The second point to note is that if this text *is* considered to be normative (i.e., an absolute definition of how downstream-on-demand operates) then any change is also normative. Since the current text is what the authors and WG intended to write, a change to this text would be a change of substance and needs more than just an errata report (for example, an Internet-Draft).
Errata ID: 4331
Status: Rejected
Type: Technical
Publication Format(s) : TEXT
Reported By: Robert Shearman
Date Reported: 2015-04-09
Rejected by: Alia Atlas
Date Rejected: 2015-04-09
Section 3.22 says:
When a labeled packet is traveling along an LSP, it may occasionally happen that it reaches an LSR at which the ILM does not map the packet's incoming label into an NHLFE, even though the incoming label is itself valid. This can happen due to transient conditions, or due to an error at the LSR which should be the packet's next hop.
It should say:
When a labeled packet is traveling along an LSP, it may occasionally happen that it reaches an LSR at which the ILM does not map the packet's incoming label into an NHLFE, even though the incoming label is itself valid and it has a usable L3 next hop. This can happen due to transient conditions, or due to an error at the LSR which should be the packet's next hop.
Notes:
Although the reporter is concerned about ambiguity in terms of why the ILM doesn't map a valid label into an NHLFE, the reason that might happen is really irrelevant. The original statement clearly specifies that it could be an error or transient condition.
The correct action of discarding a packet where the label doesn't map into a n NHLFE applies regardless of whether or not there is a usable L3 next hop.
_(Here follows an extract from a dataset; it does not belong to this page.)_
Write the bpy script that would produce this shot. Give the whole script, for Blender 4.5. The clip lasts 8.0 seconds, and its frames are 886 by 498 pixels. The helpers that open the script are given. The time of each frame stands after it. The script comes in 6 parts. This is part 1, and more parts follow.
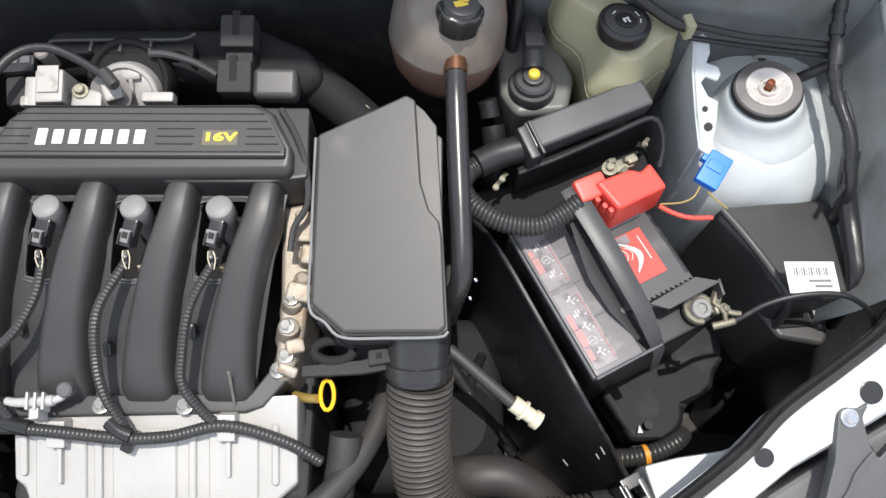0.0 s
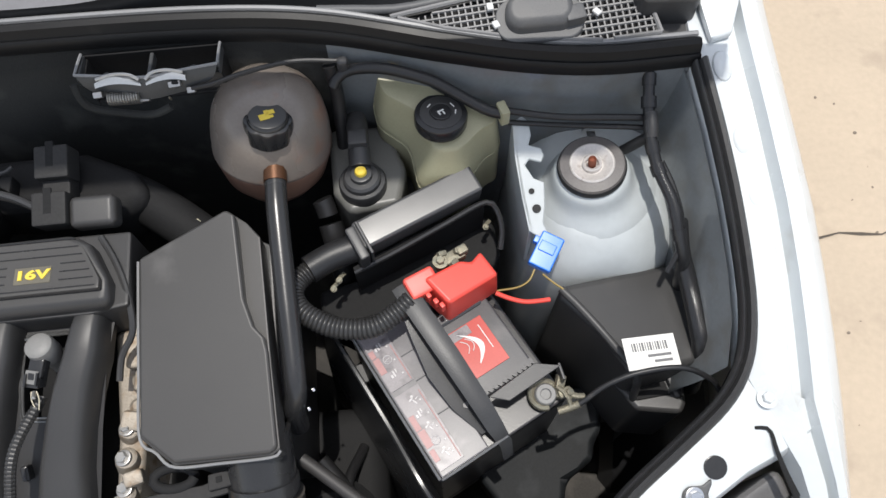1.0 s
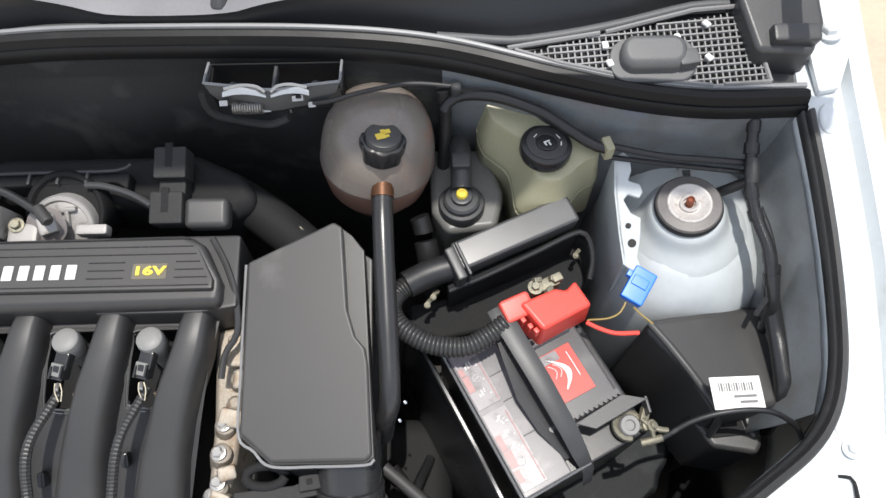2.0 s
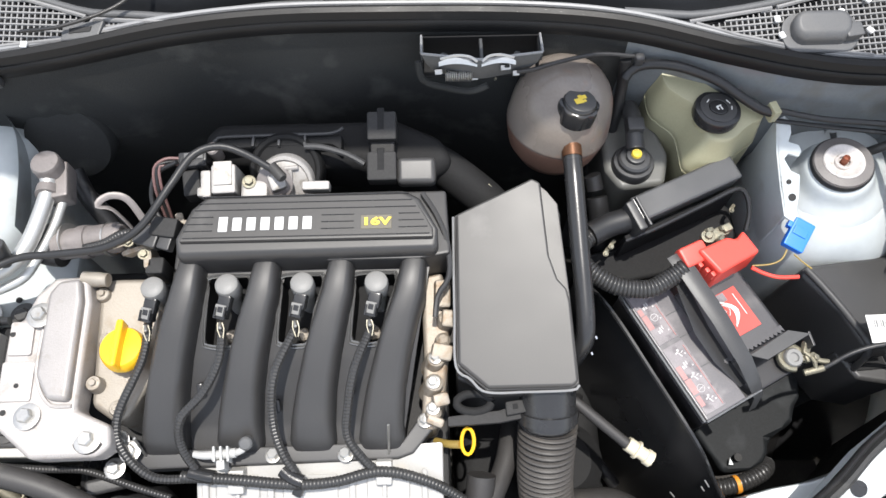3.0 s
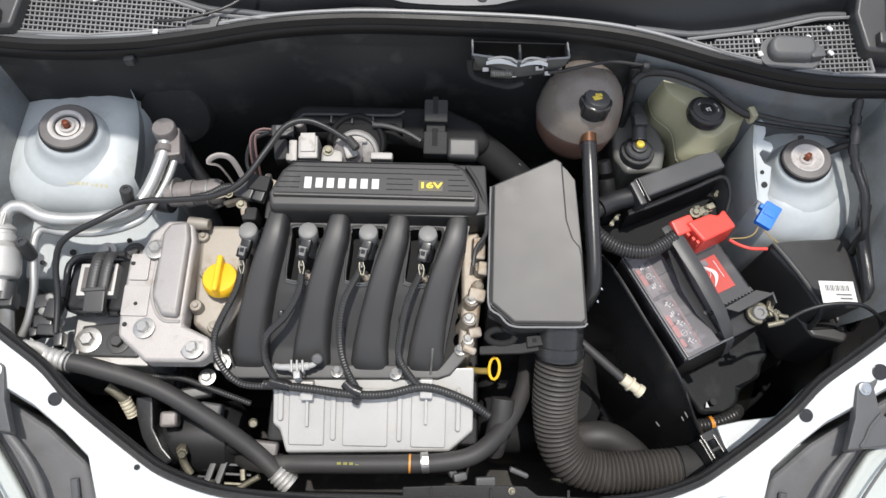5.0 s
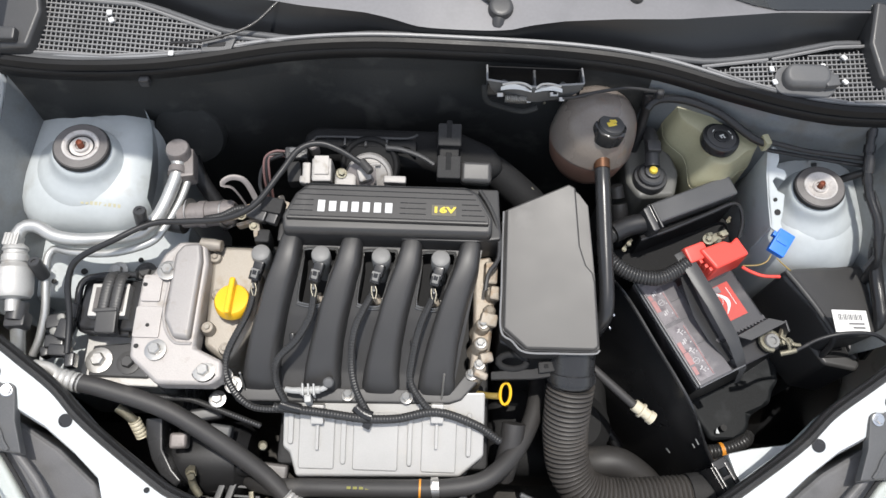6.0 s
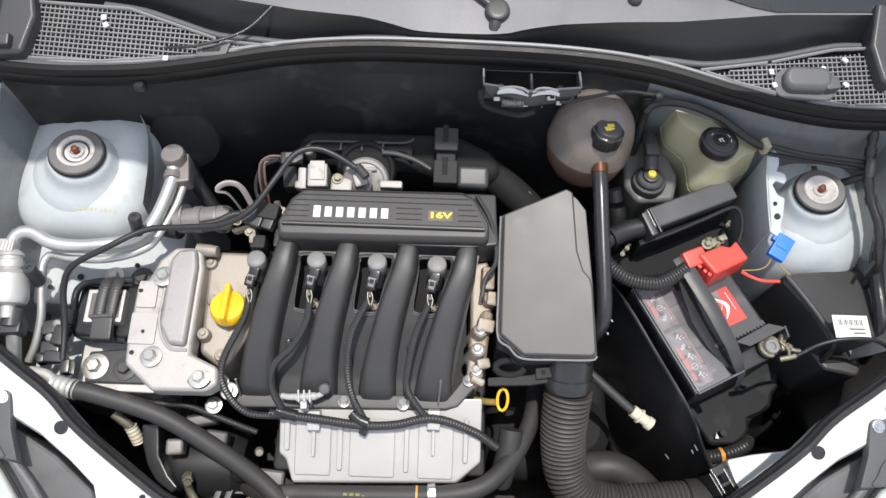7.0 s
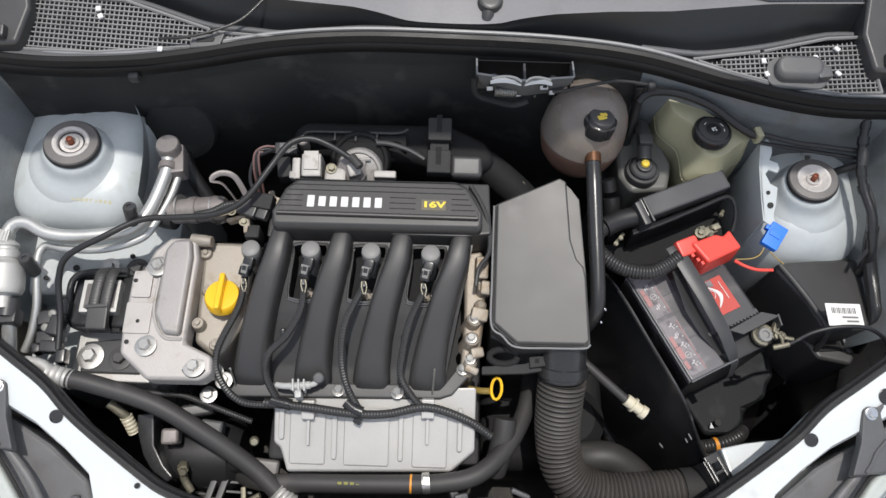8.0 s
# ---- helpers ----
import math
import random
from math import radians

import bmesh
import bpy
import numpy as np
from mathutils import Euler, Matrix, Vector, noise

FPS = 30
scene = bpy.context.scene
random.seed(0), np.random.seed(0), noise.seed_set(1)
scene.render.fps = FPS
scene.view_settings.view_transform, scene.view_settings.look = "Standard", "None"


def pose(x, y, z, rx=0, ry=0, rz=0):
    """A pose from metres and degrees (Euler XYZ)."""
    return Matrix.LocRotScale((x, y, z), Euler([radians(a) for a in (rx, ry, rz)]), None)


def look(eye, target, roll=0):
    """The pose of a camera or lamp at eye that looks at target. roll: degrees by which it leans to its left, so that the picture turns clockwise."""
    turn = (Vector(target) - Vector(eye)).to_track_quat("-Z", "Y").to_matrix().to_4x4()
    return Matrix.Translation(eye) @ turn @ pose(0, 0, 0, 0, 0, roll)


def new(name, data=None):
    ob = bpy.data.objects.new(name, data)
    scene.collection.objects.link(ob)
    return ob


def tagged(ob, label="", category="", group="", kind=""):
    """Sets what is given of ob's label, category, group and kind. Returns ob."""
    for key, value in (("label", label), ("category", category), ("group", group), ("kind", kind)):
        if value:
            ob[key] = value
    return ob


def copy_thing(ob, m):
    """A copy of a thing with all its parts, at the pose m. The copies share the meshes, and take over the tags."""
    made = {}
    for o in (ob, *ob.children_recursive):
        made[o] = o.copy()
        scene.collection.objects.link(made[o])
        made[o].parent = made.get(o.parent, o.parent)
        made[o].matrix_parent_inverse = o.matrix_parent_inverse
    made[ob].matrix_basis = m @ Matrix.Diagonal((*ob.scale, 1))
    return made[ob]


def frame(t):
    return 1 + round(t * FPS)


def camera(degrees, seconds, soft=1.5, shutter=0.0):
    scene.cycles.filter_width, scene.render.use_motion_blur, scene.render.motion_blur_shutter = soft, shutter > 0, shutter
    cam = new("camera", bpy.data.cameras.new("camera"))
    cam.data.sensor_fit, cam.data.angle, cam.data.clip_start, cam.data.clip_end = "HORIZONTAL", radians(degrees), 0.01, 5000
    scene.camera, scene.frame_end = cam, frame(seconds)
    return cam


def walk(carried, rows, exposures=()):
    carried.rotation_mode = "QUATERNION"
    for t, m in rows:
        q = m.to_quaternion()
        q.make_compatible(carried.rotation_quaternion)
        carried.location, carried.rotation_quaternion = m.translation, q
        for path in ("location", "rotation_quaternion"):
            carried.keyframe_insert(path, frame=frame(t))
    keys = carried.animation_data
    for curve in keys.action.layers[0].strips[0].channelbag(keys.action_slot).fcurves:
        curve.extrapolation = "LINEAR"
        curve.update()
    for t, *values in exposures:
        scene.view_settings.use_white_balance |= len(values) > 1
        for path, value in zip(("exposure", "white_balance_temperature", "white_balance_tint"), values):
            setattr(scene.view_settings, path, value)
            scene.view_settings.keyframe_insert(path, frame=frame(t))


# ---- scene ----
cam = camera(62.0, 8.0)
PATH = [
    (0, (0.226, 0.253, 1.598), (0.246, 1.007, -0.254), 1.5),
    (0.5, (0.341, 0.281, 1.591), (0.373, 1.03, -0.263), -1.6),
    (1, (0.393, 0.317, 1.618), (0.452, 1.147, -0.201), -2.0),
    (1.2, (0.391, 0.349, 1.634), (0.447, 1.189, -0.18), -1.3),
    (2.3, (0.241, 0.313, 1.659), (0.247, 1.162, -0.151), -0.5),
    (2.5, (0.188, 0.301, 1.678), (0.201, 1.133, -0.141), -0.0),
    (3, (0.08, 0.266, 1.727), (0.094, 1.057, -0.11), -0.4),
    (3.5, (0.049, 0.218, 1.773), (0.07, 0.928, -0.096), 0.0),
    (4, (0.031, 0.149, 1.826), (0.063, 0.857, -0.044), -0.2),
    (4.5, (0.026, 0.106, 1.87), (0.056, 0.893, 0.032), 1.8),
    (6, (-0.001, 0.135, 1.901), (0.019, 0.976, 0.086), 3.3),
    (6.5, (0.005, 0.146, 1.902), (0.017, 0.984, 0.087), 2.7),
    (7, (0.011, 0.151, 1.901), (0.018, 0.981, 0.082), 2.4),
    (7.5, (0.011, 0.142, 1.901), (0.027, 0.976, 0.083), 3.0),
    (8, (0.023, 0.134, 1.897), (0.026, 0.967, 0.079), 2.0),
]
walk(cam, [(t, look(eye, target, roll)) for t, eye, target, roll in PATH],
     exposures=((0, 1.03), (0.5, 1.02), (1, 0.54), (1.2, 0.42), (2.3, 1.14), (2.5, 1.25), (3, 1.24), (3.5, 1.2), (4, 0.78), (4.5, 0.68), (6, 0.74), (6.5, 0.80), (7.5, 0.80), (8, 0.45)))

# ---- world, sun, exposure ----
world = bpy.data.worlds.new("sky")
scene.world = world
world.use_nodes = True
wn = world.node_tree.nodes
sky = wn.new("ShaderNodeTexSky")
sky.sky_type = "NISHITA"
sky.sun_disc = False
sky.sun_elevation = radians(86)
sky.sun_rotation = radians(40)
haze = wn.new("ShaderNodeHueSaturation")
haze.inputs["Saturation"].default_value = 0.42
world.node_tree.links.new(sky.outputs[0], haze.inputs["Color"])
world.node_tree.links.new(haze.outputs[0], wn["Background"].inputs[0])
wn["Background"].inputs[1].default_value = 0.15
sun = new("sun", bpy.data.lights.new("sun", "SUN"))
sun.data.energy, sun.data.angle, sun.data.color = 2.35, radians(0.6), (1.0, 0.96, 0.9)
sun.matrix_world = look((0.2, 0.30, 8.0), (0.0, 0.0, 0.0))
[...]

This proposed errata would thus add incorrect ambiguity for no purpose.
================================================
There is ambiguity as to the cause of the "ILM [not mapping] the packet's incoming label into an NHLFE". It could be read in a number of ways, of which only one can be correct:
1. The label is valid in terms of syntax (e.g. not Implicit NULL), but no binding has been installed because the label hasn't been advertised. Clearly, 3.18 covers this case already, and is inconsistent with the section title of "Lack of Outgoing Label" so this interpretation is unlikely to have been intended.
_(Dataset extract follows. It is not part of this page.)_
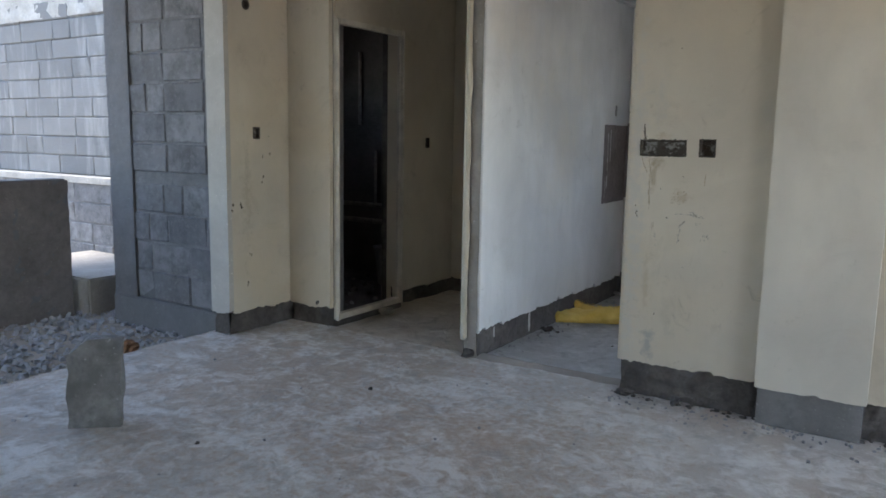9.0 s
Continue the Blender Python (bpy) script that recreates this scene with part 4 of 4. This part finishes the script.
fence = thing("fence", "wire fence on rough wooden posts", "fence", at=(8, 12, 0))
for x in (2.9, 5.35, 7.8, 10.2, 12.7):
    grab(fence, part("post", tube_bm([(x, 12.0, GROUND - 0.1), (x + 0.02, 12.0, 0.7), (x + 0.03, 12.01, 1.5)], lambda s: 0.055 - 0.012 * s, 10), M_POLE, None))
for z in (0.55, 0.83, 1.08, 1.36):
    grab(fence, part("wire", tube_bm([(2.9, 11.95, z), (5.35, 11.95, z - 0.01), (7.8, 11.95, z), (12.7, 11.95, z)], 0.004, 6), M_WIRE, None))


def shrub(x, y, height, spread, count, seed, label, leaf=1.0):
    """A bush: stems that fork, and clumps of small leaves with gaps between."""
    r = random.Random(seed)
    ob = thing("shrub", label, "shrub", "shrubs behind the fence", at=(x, y, GROUND))
    tips = []
    for k in range(9):
        a = k * 0.7 + r.uniform(-0.3, 0.3)
        top = Vector((math.cos(a) * spread * r.uniform(0.2, 0.6), math.sin(a) * spread * r.uniform(0.2, 0.6), height * r.uniform(0.55, 0.9)))
        mid = top * 0.5 + Vector((r.uniform(-0.15, 0.15), r.uniform(-0.15, 0.15), 0))
        stem = part("stem", tube_bm([(0, 0, -0.05), tuple(mid), tuple(top)], lambda s: 0.07 * (1 - 0.75 * s), 7), M_BARK, ob)
        for q in range(12):
            tips.append(mid.lerp(top, r.uniform(-0.85, 1)) + Vector((r.gauss(0, 0.35), r.gauss(0, 0.35), r.gauss(0, 0.3))) * spread * 0.55)
    verts, faces = [], []
    for k in range(count):
        c = r.choice(tips) + Vector((r.gauss(0, 1), r.gauss(0, 1), r.gauss(0, 0.8))) * 0.36 * leaf
        c.z = max(c.z, 0.15 + 0.9 * r.random())
        turn = Euler((r.uniform(-1.0, 1.0), r.uniform(-1.0, 1.0), r.uniform(0, 6.3))).to_matrix()
        s = r.uniform(0.07, 0.16) * leaf
        q = len(verts)
        for b in ((-1, 0, 0), (0, -0.5, 0.12), (1, 0, 0), (0, 0.5, 0.12)):
            verts.append(tuple(c + turn @ Vector(b) * s))
        faces.append((q, q + 1, q + 2, q + 3))
    crown = mesh_object("crown", verts, faces, M_LEAF)
    crown.parent = ob


shrub(6.75, 17.6, 2.2, 1.45, 5600, 3, "low leafy bush standing behind the wire fence", 0.6)
shrub(10.9, 24.4, 3.7, 2.1, 5200, 1, "leafy yellow-green bush far behind the wire fence")
shrub(13.6, 25.0, 4.8, 2.8, 5200, 2, "taller sunlit bush far behind the wire fence")
shrub(19.5, 27.5, 4.6, 3.0, 4800, 4, "broad leafy bush far behind the wire fence")
shrub(13.8, 29.0, 6.2, 2.6, 4800, 5, "tall sunlit bush behind the nearer bushes")

# ---- outside, west ----
scatter("gravel", rng, 3600, lambda r: (r.uniform(-7.2, -4.16), r.uniform(5.6, 9.6), GROUND + r.uniform(-0.012, 0.008)), lambda r: r.uniform(0.008, 0.03), M_RUBBLE, "loose grey gravel beside the house", "gravel")


def block_meshes(name, length, height, depth, material, count=5):
    out = []
    for k in range(count):
        bm = box_bm(-length / 2, length / 2, 0, depth, -height / 2, height / 2)
        bmesh.ops.bevel(bm, geom=bm.edges[:], offset=0.01, segments=1, affect="EDGES")
        for v in bm.verts:
            v.co += Vector((noise.noise(v.co * 9 + Vector((k * 3, 0, 0))) * 0.012, noise.noise(v.co * 9 + Vector((0, k * 3, 4))) * 0.02, noise.noise(v.co * 9 + Vector((2, 0, k * 3))) * 0.008))
        me = bpy.data.meshes.new(name)
        bm.to_mesh(me)
        bm.free()
        me.materials.append(material)
        out.append(me)
    return out


def block_wall(ob, x0, x1, y, z0, z1, length, height, depth, material, seed):
    """Courses of blocks that face the -y side, with recessed joints."""
    r = random.Random(seed)
    joint = 0.011
    whole, half = block_meshes("block", length - joint, height - joint, depth, material), block_meshes("block", length / 2 - joint, height - joint, depth, material, 3)
    for c in range(math.ceil((z1 - z0) / height)):
        x = x0 - (0 if c % 2 else length / 2) - r.uniform(0, 0.08)
        while x < x1:
            w = length if r.random() < 0.8 else length / 2
            a, b = max(x, x0), min(x + w, x1)
            if b - a > 0.07:
                p = new("block", r.choice(whole if w == length else half))
                p.parent = ob
                p.location = (0.5 * (a + b), y + r.uniform(-0.006, 0.006), z0 + height * (c + 0.5))
                p.scale = ((b - a - joint) / (w - joint), 1, 1)
            x += w


bw = part("wall_block", box_bm(-5.15, -4.125, 8.7065, 8.88, GROUND - 0.1, 3.0), M_JOINT, None)
tagged(bw, "raw grey concrete block wall outside the opening", "wall", "", "structure")
block_wall(bw, -5.15, -4.125, 8.7, 0.1, 1.01, 0.44, 0.2275, 0.1, M_BLOCK, 3)
rough_sheet("levelling_course", "-y", 8.704, -5.15, -4.125, 1.012, 1.088, M_MORTAR, bw, 0.012, 0.02)
block_wall(bw, -5.15, -4.125, 8.7, 1.09, 2.95, 0.44, 0.222, 0.1, M_BLOCK, 8)
part("plinth", box_bm(-5.42, -4.125, 8.66, 8.8, GROUND - 0.1, 0.1, 0.01), M_MORTAR, bw)
rough_sheet("pillar", "-y", 8.68, -5.42, -5.14, 0.08, 3.0, M_MORTAR, bw, 0.006)
part("pillar_core", box_bm(-5.42, -5.14, 8.69, 8.9, 0.08, 3.0), M_MORTAR, bw)

bd = part("wall_boundary", box_bm(-16, -5.5, 10.42, 10.6, GROUND - 0.1, 3.55), M_JOINT, None)
tagged(bd, "tall pale stone block boundary wall", "wall", "", "structure")
block_wall(bd, -13.0, -5.6, 10.4, 0.86, 2.75, 0.72, 0.232, 0.12, M_STONE, 5)
rough_sheet("concrete_course", "-y", 10.39, -13, -5.6, 2.74, 3.1, M_CONCRETE, bd, 0.03, 0.05)
block_wall(bd, -13.0, -5.6, 10.4, 3.1, 3.5, 0.72, 0.2, 0.12, M_STONE, 6)
lw = part("wall_retaining", box_bm(-13, -5.6, 10.13, 10.39, GROUND - 0.1, 0.84), M_MORTAR, None)
tagged(lw, "low stone block footing along the boundary wall", "wall", "", "structure")
block_wall(lw, -13.0, -5.6, 10.12, GROUND, 0.8, 0.72, 0.235, 0.1, M_BLOCK, 7)
rough_sheet("coping", "-y", 10.085, -13, -5.6, 0.8, 0.87, M_CONCRETE, lw, 0.01)
part("coping_top", box_bm(-13, -5.6, 10.1, 10.4, 0.815, 0.86, 0.006), M_CONCRETE, lw)
pp = part("wall_parapet", box_bm(-6.1, -5.9, 6.2, 8.6, GROUND - 0.1, 1.0, 0.012), M_MORTAR, None)
tagged(pp, "dark rough cement parapet outside", "wall", "", "structure")
rough_sheet("render_coat", "+x", -5.895, 6.2, 8.6, GROUND - 0.05, 0.99, M_DARK, pp, 0.01, 0.03)
st = part("step", box_bm(-7.2, -5.75, 8.65, 9.6, GROUND - 0.1, 0.17, 0.015), M_CEMENT_LIGHT, None)
tagged(st, "raw concrete step outside", "step", "", "structure")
2. The label is valid and is expected to be used for forwarding, but an NHLFE entry is missing or not usable because the interface the next hop is reachable over has gone down, or for some other reason isn't usable. This interpretation is ruled out by the statement that "it is tempting in such cases to strip off the label stack and attempt to forward the packet further via conventional forwarding", which wouldn't be possible if the interface was down.
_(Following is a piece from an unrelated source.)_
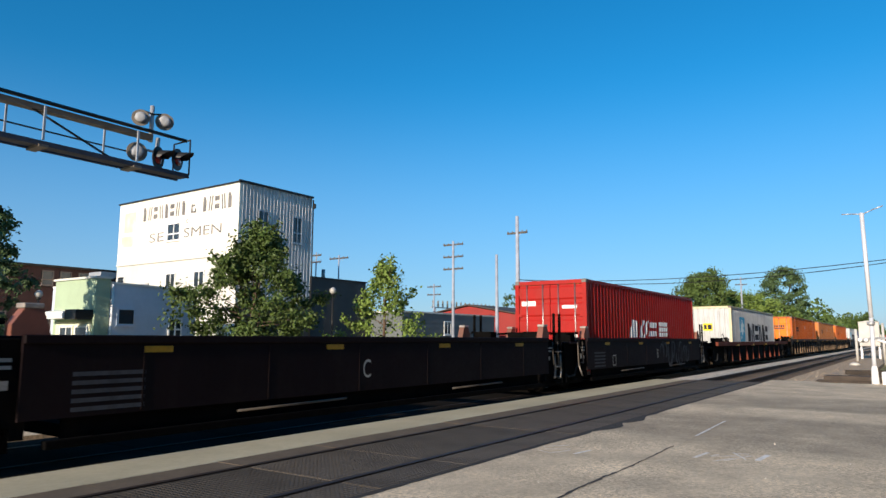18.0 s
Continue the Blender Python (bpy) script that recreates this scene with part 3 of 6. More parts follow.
SIGN_GREY = surface("faded sign paint", srgb(104, 102, 102), 0.85, 0, 0.2, 1.0, 0.3, srgb(200, 196, 188)[:3])
SIGN_OCHRE = surface("faded ochre paint", srgb(226, 212, 172), 0.85, 0, 0.1, 1.6, 1.0, srgb(232, 228, 214)[:3])
BARK = surface("bark", srgb(92, 76, 62), 0.9, 0, 0.25, 4, bump=0.01, bump_scale=20)


def road_surface():
    """Old concrete: mottled, with darker bands that run across the tracks, pits and pebbles."""
    m = surface("road concrete", srgb(200, 182, 154), 0.85, 0, 0.24, 1.1, 0.5, srgb(150, 138, 119)[:3], bump=0.006, bump_scale=34)
    nt = m.node_tree
    N, L = nt.nodes.new, nt.links.new
    bsdf = nt.nodes["Principled BSDF"]
    old = bsdf.inputs["Base Color"].links[0].from_socket
    co = N("ShaderNodeTexCoord").outputs["Object"]
    wob = N("ShaderNodeTexNoise")
    wob.inputs["Scale"].default_value = 0.5
    L(co, wob.inputs["Vector"])
    sep = N("ShaderNodeSeparateXYZ")
    L(co, sep.inputs[0])
    add = N("ShaderNodeMath")
    add.operation, add.inputs[1].default_value = "MULTIPLY_ADD", 1.6
    L(wob.outputs["Fac"], add.inputs[0])
    L(sep.outputs["X"], add.inputs[2])
    ramp = N("ShaderNodeValToRGB")
    scaled = N("ShaderNodeMapRange")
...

3. A resource allocation error occurred meaning that the ILM binding was allocated, but the NHLFE entry couldn't be allocated. There is no mention of resource issues in this or related sections so again this interpretation seems unlikely.
4. The label is valid and is expected to be used for forwarding, but the LSR has received no label binding from the LSP's next hop even though it has a usable L3 next hop (i.e. it lacks an outgoing label). It cannot map to an NHLFE entry because the actions in section 3.10 don't include popping and forwarding as unlabeled. This is therefore the interpretation that best fits.
To clarify that interpretation 4 is the one intended, the phrase "and it has a usable L3 next hop" is inserted into the text, using the definition of L3 next hop from section 3.17.
--VERIFIER NOTES--
Although the reporter is concerned about ambiguity in terms of why the ILM doesn't map a valid label into an NHLFE, the reason that might happen is really irrelevant. The original statement clearly specifies that it could be an error or transient condition.
The correct action of discarding a packet where the label doesn't map into a n NHLFE applies regardless of whether or not there is a usable L3 next hop.
This proposed errata would thus add incorrect ambiguity for no purpose.
Errata ID: 5643
Status: Rejected
Type: Technical
Publication Format(s) : TEXT
Reported By: Mark Smith
Date Reported: 2019-02-25
Rejected by: Deborah Brungard
Date Rejected: 2019-05-30
Section Terminology says:
<missing>
It should say:
label edge router - a router capable of accepting an unlabelled packet, and through MPLS processing, may MPLS encapsulate the packet by adding a label stack.
Notes:
I am doing some MPLS review.
The book I'm using said an LER was an (RFC3031) MPLS edge node. I believed it was any router that could take unlabelled packets and label them, regardless of where the router was within the MPLS domain. (In other words, an MPLS router was not an LER if it would not MPLS label unlabelled packets and forward them.)
I decided to check RFC3031 for a definition, and discovered there isn't a definition at all for "label edge router", or a match on any text that matches "label edge" or "LER".
RFC6178 clarifies LER processing of IPv4 packets, and the general description of processing matches my understanding of what an LER is.
However, it doesn't formally define an "label edge router" either, and I think an update to RFC3031 should be where "label edge router" is formally defined.
--VERIFIER NOTES--
This is not an error with RFC3031. It is inappropriate to use an Errata Report to add a new term to an RFC.
Errata ID: 3171
Status: Rejected
Type: Editorial
Publication Format(s) : TEXT
Reported By: Nikolai Malykh
Date Reported: 2012-04-01
Rejected by: Adrian Farrel
Date Rejected: 2012-04-03
Section 3.20 says:
Given a set of FECs which are "aggregatable" into a single FEC, it is possible to (a) aggregate them into a single FEC, (b) aggregate them into a set of FECs, or (c) not aggregate them at all. Thus we can speak of the "granularity" of aggregation, with (a) being the "coarsest granularity", and (c) being the "finest granularity".
It should say:
Given a set of FECs which are "aggregatable" into a single FEC, it is possible to (a) aggregate them into a single FEC, (b) aggregate them into a set of FECs, or (c) not aggregate them at all. Thus we can speak of the "granularity" of aggregation, with (a) being the "coarsest granularity", and (b) being the "finest granularity".
Notes:
In the case of (c) the aggregation is not used, so there is no granularity.
--VERIFIER NOTES--
Not aggregating is a degenerate case of aggregation where a one-to-one aggregation mapping is used. Thus, the result is the "finest granularity".